> **Material**
+++++

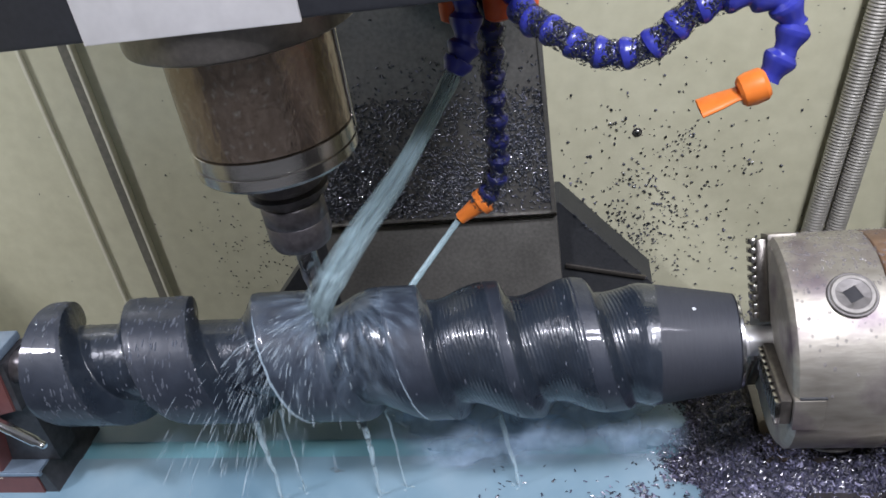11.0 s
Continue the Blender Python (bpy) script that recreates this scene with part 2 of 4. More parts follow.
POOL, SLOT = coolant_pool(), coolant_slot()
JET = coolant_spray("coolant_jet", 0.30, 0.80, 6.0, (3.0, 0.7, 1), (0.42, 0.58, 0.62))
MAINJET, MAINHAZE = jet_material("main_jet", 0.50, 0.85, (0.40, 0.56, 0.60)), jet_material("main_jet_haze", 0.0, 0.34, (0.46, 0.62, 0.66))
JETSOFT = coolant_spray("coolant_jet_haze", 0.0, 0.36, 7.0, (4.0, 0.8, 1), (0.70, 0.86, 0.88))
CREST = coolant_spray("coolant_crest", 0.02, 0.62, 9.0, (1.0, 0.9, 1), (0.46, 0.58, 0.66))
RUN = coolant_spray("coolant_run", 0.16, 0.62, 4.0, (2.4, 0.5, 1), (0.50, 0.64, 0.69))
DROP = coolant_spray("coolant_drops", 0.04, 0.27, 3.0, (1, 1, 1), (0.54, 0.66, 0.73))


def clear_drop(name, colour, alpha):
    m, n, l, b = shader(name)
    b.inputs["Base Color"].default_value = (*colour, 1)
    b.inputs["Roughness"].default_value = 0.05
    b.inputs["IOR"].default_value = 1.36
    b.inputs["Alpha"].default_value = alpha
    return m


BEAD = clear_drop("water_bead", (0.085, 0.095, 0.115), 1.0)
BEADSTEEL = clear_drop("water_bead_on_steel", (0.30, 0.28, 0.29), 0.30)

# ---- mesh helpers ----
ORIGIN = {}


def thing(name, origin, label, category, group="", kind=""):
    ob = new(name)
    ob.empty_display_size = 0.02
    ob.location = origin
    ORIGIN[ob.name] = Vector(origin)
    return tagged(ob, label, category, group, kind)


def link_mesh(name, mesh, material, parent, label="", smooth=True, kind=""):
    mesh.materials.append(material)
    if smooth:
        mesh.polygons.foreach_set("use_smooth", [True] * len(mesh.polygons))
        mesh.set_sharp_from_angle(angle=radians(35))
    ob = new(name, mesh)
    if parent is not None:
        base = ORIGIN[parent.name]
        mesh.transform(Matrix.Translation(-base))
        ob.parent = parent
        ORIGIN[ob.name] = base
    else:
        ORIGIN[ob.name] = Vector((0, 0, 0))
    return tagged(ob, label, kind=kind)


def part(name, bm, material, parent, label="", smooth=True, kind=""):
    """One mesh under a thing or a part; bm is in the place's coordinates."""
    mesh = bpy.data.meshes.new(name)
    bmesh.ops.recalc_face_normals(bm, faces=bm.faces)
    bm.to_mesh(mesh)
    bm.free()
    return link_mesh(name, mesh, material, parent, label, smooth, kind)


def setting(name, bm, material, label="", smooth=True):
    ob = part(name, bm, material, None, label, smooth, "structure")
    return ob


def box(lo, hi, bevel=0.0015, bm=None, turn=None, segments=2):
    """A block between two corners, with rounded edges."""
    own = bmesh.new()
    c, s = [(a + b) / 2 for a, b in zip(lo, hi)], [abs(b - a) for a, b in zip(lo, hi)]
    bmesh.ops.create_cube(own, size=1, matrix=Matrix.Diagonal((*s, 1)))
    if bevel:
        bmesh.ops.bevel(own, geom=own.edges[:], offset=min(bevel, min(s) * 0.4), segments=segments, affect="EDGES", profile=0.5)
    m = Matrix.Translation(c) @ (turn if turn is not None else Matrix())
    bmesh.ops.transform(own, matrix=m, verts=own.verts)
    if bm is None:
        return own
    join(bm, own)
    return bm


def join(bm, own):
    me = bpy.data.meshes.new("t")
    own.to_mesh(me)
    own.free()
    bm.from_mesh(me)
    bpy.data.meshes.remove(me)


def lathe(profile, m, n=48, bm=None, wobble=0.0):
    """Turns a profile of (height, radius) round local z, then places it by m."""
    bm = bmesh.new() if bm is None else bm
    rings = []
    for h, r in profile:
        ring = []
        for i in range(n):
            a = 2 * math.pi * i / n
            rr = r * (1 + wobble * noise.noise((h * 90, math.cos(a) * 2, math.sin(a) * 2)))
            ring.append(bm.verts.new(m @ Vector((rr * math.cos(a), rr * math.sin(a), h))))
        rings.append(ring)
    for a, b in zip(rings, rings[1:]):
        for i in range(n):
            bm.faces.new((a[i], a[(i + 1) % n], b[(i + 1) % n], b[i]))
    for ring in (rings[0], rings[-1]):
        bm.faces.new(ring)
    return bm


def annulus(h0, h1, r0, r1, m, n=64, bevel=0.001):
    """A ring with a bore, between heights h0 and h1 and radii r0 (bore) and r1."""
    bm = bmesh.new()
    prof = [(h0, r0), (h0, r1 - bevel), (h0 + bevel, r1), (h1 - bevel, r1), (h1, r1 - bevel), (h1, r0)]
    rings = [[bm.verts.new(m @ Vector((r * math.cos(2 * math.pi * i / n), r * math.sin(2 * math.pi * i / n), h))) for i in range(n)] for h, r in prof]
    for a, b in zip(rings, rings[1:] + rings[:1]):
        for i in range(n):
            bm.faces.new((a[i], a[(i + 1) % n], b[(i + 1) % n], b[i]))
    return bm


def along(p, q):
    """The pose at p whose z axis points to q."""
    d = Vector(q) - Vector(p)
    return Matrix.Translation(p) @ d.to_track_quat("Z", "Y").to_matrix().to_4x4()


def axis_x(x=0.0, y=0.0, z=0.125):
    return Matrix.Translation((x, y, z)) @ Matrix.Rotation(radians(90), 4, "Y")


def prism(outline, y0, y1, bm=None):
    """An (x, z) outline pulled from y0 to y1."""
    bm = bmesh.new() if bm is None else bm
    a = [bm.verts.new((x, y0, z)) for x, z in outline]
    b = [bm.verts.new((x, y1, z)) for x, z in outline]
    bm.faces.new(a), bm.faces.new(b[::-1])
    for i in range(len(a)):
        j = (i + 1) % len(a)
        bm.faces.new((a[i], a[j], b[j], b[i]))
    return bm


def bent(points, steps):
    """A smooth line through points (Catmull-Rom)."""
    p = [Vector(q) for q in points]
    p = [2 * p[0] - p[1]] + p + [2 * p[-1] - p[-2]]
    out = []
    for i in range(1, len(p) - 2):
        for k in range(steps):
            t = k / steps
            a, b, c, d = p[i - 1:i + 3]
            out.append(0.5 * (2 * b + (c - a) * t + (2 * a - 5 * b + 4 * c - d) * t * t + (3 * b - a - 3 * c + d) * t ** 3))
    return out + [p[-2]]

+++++

> **What you will do**
Retype, word for word, every line from the line with "Continue the Blender" to the line with "label, smooth, kind)", inclusive. Add nothing.

> **Answer to the problem**
Continue the Blender Python (bpy) script that recreates this scene with part 2 of 4. More parts follow.
POOL, SLOT = coolant_pool(), coolant_slot()
JET = coolant_spray("coolant_jet", 0.30, 0.80, 6.0, (3.0, 0.7, 1), (0.42, 0.58, 0.62))
MAINJET, MAINHAZE = jet_material("main_jet", 0.50, 0.85, (0.40, 0.56, 0.60)), jet_material("main_jet_haze", 0.0, 0.34, (0.46, 0.62, 0.66))
JETSOFT = coolant_spray("coolant_jet_haze", 0.0, 0.36, 7.0, (4.0, 0.8, 1), (0.70, 0.86, 0.88))
CREST = coolant_spray("coolant_crest", 0.02, 0.62, 9.0, (1.0, 0.9, 1), (0.46, 0.58, 0.66))
RUN = coolant_spray("coolant_run", 0.16, 0.62, 4.0, (2.4, 0.5, 1), (0.50, 0.64, 0.69))
DROP = coolant_spray("coolant_drops", 0.04, 0.27, 3.0, (1, 1, 1), (0.54, 0.66, 0.73))


def clear_drop(name, colour, alpha):
    m, n, l, b = shader(name)
    b.inputs["Base Color"].default_value = (*colour, 1)
    b.inputs["Roughness"].default_value = 0.05
    b.inputs["IOR"].default_value = 1.36
    b.inputs["Alpha"].default_value = alpha
    return m


BEAD = clear_drop("water_bead", (0.085, 0.095, 0.115), 1.0)
BEADSTEEL = clear_drop("water_bead_on_steel", (0.30, 0.28, 0.29), 0.30)

# ---- mesh helpers ----
ORIGIN = {}


def thing(name, origin, label, category, group="", kind=""):
    ob = new(name)
    ob.empty_display_size = 0.02
    ob.location = origin
    ORIGIN[ob.name] = Vector(origin)
    return tagged(ob, label, category, group, kind)


def link_mesh(name, mesh, material, parent, label="", smooth=True, kind=""):
    mesh.materials.append(material)
    if smooth:
        mesh.polygons.foreach_set("use_smooth", [True] * len(mesh.polygons))
        mesh.set_sharp_from_angle(angle=radians(35))
    ob = new(name, mesh)
    if parent is not None:
        base = ORIGIN[parent.name]
        mesh.transform(Matrix.Translation(-base))
        ob.parent = parent
        ORIGIN[ob.name] = base
    else:
        ORIGIN[ob.name] = Vector((0, 0, 0))
    return tagged(ob, label, kind=kind)


def part(name, bm, material, parent, label="", smooth=True, kind=""):
    """One mesh under a thing or a part; bm is in the place's coordinates."""
    mesh = bpy.data.meshes.new(name)
    bmesh.ops.recalc_face_normals(bm, faces=bm.faces)
    bm.to_mesh(mesh)
    bm.free()
    return link_mesh(name, mesh, material, parent, label, smooth, kind)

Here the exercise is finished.